13 1 If I speak in the tongues of mortals and of angels, but do not have love, I am a noisy gong or a clanging cymbal. 2 And if I have prophetic powers, and understand all mysteries and all knowledge, and if I have all faith, so as to remove mountains, but do not have love, I am nothing. 3 If I give away all my possessions, and if I hand over my body so that I may boast, but do not have love, I gain nothing.4 Love is patient; love is kind; love is not envious or boastful or arrogant 5 or rude. It does not insist on its own way; it is not irritable or resentful; 6 it does not rejoice in wrongdoing, but rejoices in the truth. 7 It bears all things, believes all things, hopes all things, endures all things.8 Love never ends. But as for prophecies, they will come to an end; as for tongues, they will cease; as for knowledge, it will come to an end. 9 For we know only in part, and we prophesy only in part; 10 but when the complete comes, the partial will come to an end. 11 When I was a child, I spoke like a child, I thought like a child, I reasoned like a child; when I became an adult, I put an end to childish ways. 12 For now we see in a mirror, dimly, but then we will see face to face. Now I know only in part; then I will know fully, even as I have been fully known. 13 And now faith, hope, and love abide, these three; and the greatest of these is love.

One of the key themes of this letter is Paul’s desire to teach regarding the apparent division in the church.
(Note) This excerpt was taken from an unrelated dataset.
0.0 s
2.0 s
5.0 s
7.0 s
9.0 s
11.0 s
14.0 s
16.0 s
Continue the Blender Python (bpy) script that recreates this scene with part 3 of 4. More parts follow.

We’ve already read about several ways the people of Corinth have split – favoring Paul or Apollos as their leader, the ethnic diversity of a church with both Jews and Greeks, slaves and slave-owners, men and women, rich and poor, and so on. Our passage above suggests spiritual gifting was another point of division. It sounds as though people were placing greater value on some forms of leadership, or some spiritual gifts, than on others. That is what the first paragraph appears to be about. But Paul essentially ends the argument by explaining that the greatest form of leadership, the greatest spiritual calling – is to love.

Love isn’t as impressive as miracles or healing or speaking in tongues. Crowds don’t gather to watch someone love another. Love is boring. It doesn’t make headlines. Anyone can do it, no special gifting or training needed. And yet it is the thing we humans need in life more than anything. We need to love others and to be loved by others. Jesus said it this way in John 15, “As the Father has loved me so have I loved you. Abide in my love.”
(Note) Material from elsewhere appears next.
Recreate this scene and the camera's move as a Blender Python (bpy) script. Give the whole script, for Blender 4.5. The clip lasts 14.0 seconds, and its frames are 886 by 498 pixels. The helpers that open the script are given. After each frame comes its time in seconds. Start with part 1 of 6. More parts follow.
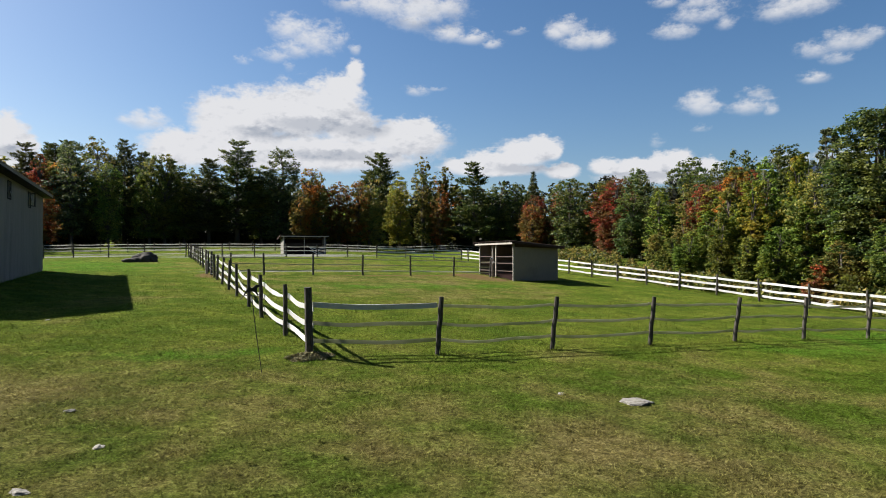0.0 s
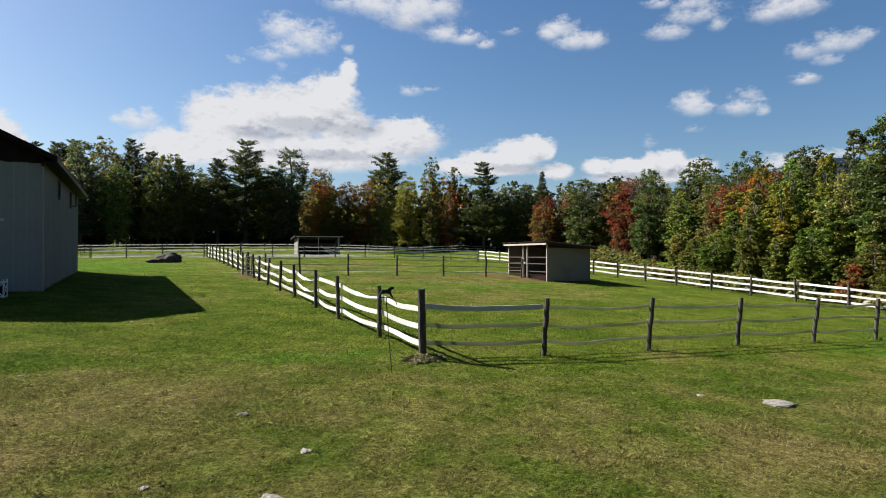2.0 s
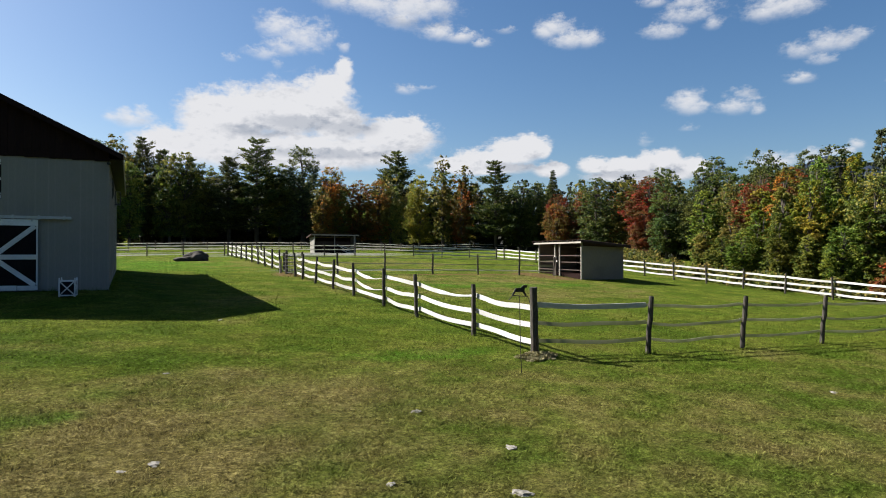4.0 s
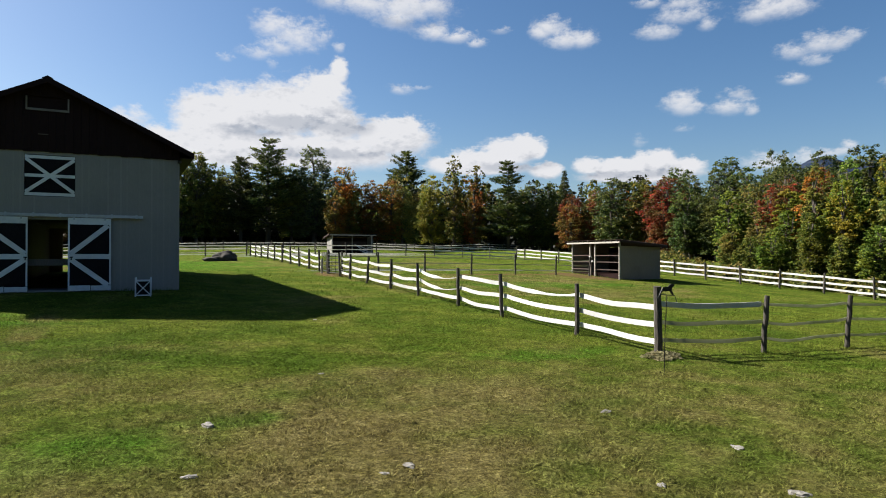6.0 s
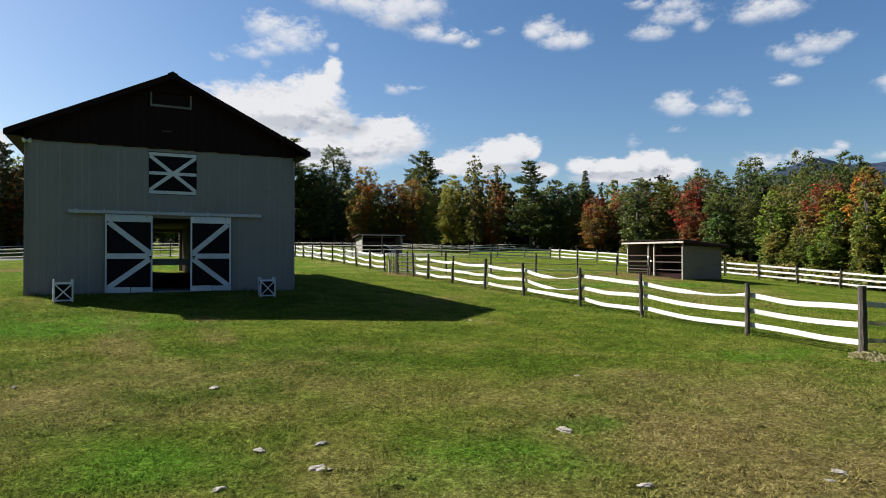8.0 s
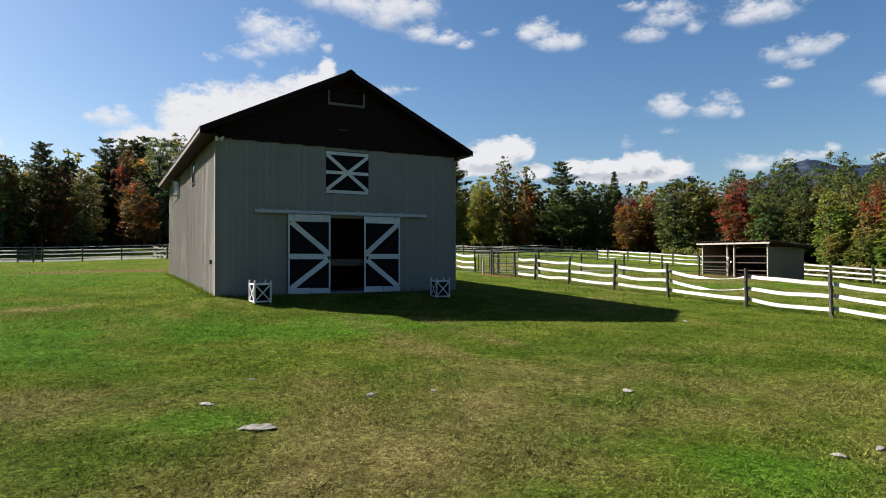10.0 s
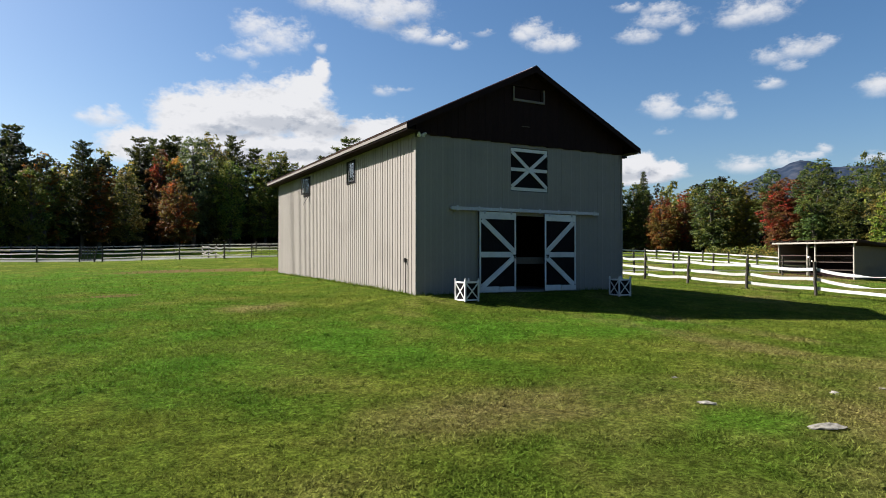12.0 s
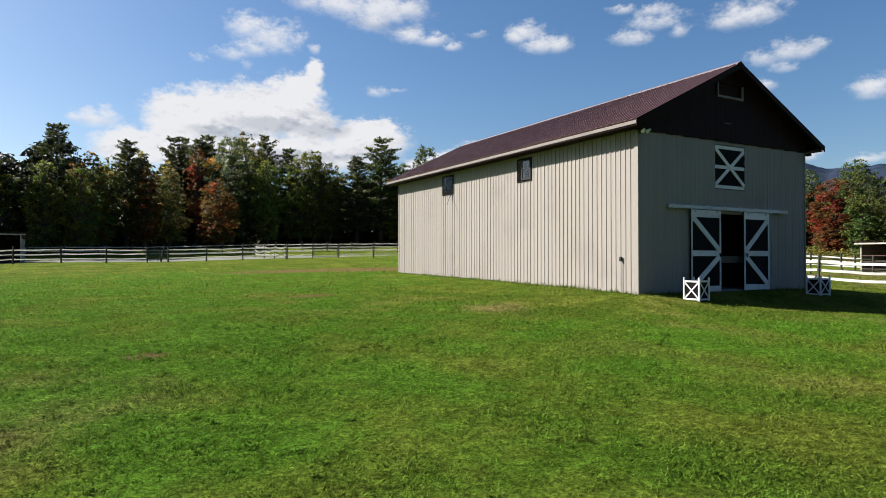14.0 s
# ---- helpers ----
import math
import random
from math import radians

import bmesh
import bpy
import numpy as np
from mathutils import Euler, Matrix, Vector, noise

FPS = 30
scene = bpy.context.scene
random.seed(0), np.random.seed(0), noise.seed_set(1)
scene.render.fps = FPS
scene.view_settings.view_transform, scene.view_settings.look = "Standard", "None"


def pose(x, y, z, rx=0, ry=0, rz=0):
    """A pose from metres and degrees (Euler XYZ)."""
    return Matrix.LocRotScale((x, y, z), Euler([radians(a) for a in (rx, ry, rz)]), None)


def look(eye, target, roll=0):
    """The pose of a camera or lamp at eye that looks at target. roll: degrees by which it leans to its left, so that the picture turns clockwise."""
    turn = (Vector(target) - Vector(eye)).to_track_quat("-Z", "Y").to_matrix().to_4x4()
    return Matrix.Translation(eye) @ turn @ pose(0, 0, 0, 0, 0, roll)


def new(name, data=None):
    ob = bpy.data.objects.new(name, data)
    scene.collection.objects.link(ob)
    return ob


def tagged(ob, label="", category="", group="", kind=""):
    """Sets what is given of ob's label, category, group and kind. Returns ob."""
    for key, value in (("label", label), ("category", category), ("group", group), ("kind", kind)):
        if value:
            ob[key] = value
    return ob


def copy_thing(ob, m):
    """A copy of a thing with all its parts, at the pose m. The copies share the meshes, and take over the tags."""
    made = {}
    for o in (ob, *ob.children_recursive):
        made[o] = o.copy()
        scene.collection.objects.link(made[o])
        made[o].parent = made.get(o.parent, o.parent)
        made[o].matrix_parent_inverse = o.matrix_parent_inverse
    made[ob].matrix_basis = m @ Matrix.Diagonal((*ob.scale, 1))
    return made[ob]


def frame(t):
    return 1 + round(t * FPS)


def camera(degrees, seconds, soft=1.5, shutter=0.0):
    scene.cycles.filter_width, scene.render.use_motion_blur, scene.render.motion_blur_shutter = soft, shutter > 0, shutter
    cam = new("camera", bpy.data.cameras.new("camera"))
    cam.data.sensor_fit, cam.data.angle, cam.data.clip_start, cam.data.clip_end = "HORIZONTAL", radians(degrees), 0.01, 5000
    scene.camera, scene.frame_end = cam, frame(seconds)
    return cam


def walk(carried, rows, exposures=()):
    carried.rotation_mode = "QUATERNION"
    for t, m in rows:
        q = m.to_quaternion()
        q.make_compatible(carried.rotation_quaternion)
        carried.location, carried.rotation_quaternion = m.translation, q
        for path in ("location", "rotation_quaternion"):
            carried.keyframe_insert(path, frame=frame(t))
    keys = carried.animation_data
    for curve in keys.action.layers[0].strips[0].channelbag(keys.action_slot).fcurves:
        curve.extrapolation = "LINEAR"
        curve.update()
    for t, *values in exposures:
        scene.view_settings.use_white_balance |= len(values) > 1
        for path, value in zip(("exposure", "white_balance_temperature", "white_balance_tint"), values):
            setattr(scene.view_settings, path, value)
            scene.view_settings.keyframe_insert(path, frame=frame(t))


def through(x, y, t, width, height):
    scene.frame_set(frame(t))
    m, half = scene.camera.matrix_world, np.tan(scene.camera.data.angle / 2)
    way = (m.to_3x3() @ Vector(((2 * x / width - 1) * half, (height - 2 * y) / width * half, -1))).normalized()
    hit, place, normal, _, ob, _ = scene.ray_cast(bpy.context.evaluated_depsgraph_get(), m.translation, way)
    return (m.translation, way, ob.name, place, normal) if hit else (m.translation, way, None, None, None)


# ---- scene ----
cam = camera(70.8, 14.0, soft=0.95)
PATH = [
    (0, (13.545, -28.418, 1.276), (14.413, -26.616, 1.297), -0.0),
    (0.5, (12.993, -28.154, 1.291), (13.866, -26.354, 1.312), -0.0),
    (1, (12.393, -27.856, 1.294), (13.27, -26.059, 1.314), 0.0),
    (1.5, (11.776, -27.552, 1.298), (12.658, -25.757, 1.319), 0.0),
    (2, (11.159, -27.232, 1.31), (12.046, -25.439, 1.331), 0.0),
    (2.5, (10.541, -26.927, 1.31), (11.424, -25.132, 1.324), 0.0),
    (3, (9.93, -26.662, 1.313), (10.818, -24.87, 1.327), -0.0),
    (5.5, (7.017, -25.174, 1.292), (7.926, -23.393, 1.309), -0.0),
    (6, (6.304, -24.762, 1.282), (7.217, -22.982, 1.299), -0.0),
    (6.5, (5.511, -24.282, 1.277), (6.428, -22.504, 1.296), -0.0),
    (7, (4.597, -23.723, 1.273), (5.518, -21.948, 1.291), -0.0),
    (7.5, (3.561, -23.097, 1.265), (4.486, -21.324, 1.284), -0.0),
    (8, (2.429, -22.426, 1.254), (3.358, -20.655, 1.272), -0.0),
    (10.5, (-4.152, -18.635, 1.219), (-3.202, -16.875, 1.241), 0.0),
    (11, (-5.484, -17.868, 1.202), (-4.53, -16.11, 1.224), 0.0),
    (11.5, (-6.771, -17.083, 1.179), (-5.813, -15.328, 1.202), 0.0),
    (12, (-8.046, -16.285, 1.155), (-7.083, -14.532, 1.178), 0.0),
    (12.5, (-9.343, -15.457, 1.132), (-8.375, -13.707, 1.157), 0.0),
    (13, (-10.726, -14.655, 1.11), (-9.755, -12.906, 1.136), 0.0),
    (13.5, (-12.1, -13.711, 1.089), (-11.124, -11.965, 1.116), 0.0),
    (14, (-13.577, -12.778, 1.089), (-12.597, -11.035, 1.115), 0.0),
]
walk(cam, [(t, look(eye, target, roll)) for t, eye, target, roll in PATH], exposures=[(0, 1.43), (3, 1.46), (8, 1.52), (14, 1.56)])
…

Christians aren’t generally known for “love” in the secular culture around us. We’re more known for judging others – confessing other peoples’ sins. Look at v.4-7 above. Love isn’t about telling other people where they have it wrong. Love is patient, kind, and so on. It’s embracing people with whom we disagree. Love seeks to understand and then be understood. It’s about extending grace to others as Christ did to us.

The church I lead as pastor states that our mission is to become a people who: love God, love each other, and love the world. This morning I’m compelled to think again what those forms of love look like in the context of Paul’s teaching to the Corinthians. It’s not complicated, but it’s not easy.

Lord Jesus teach us to love others as you first loved us. Amen.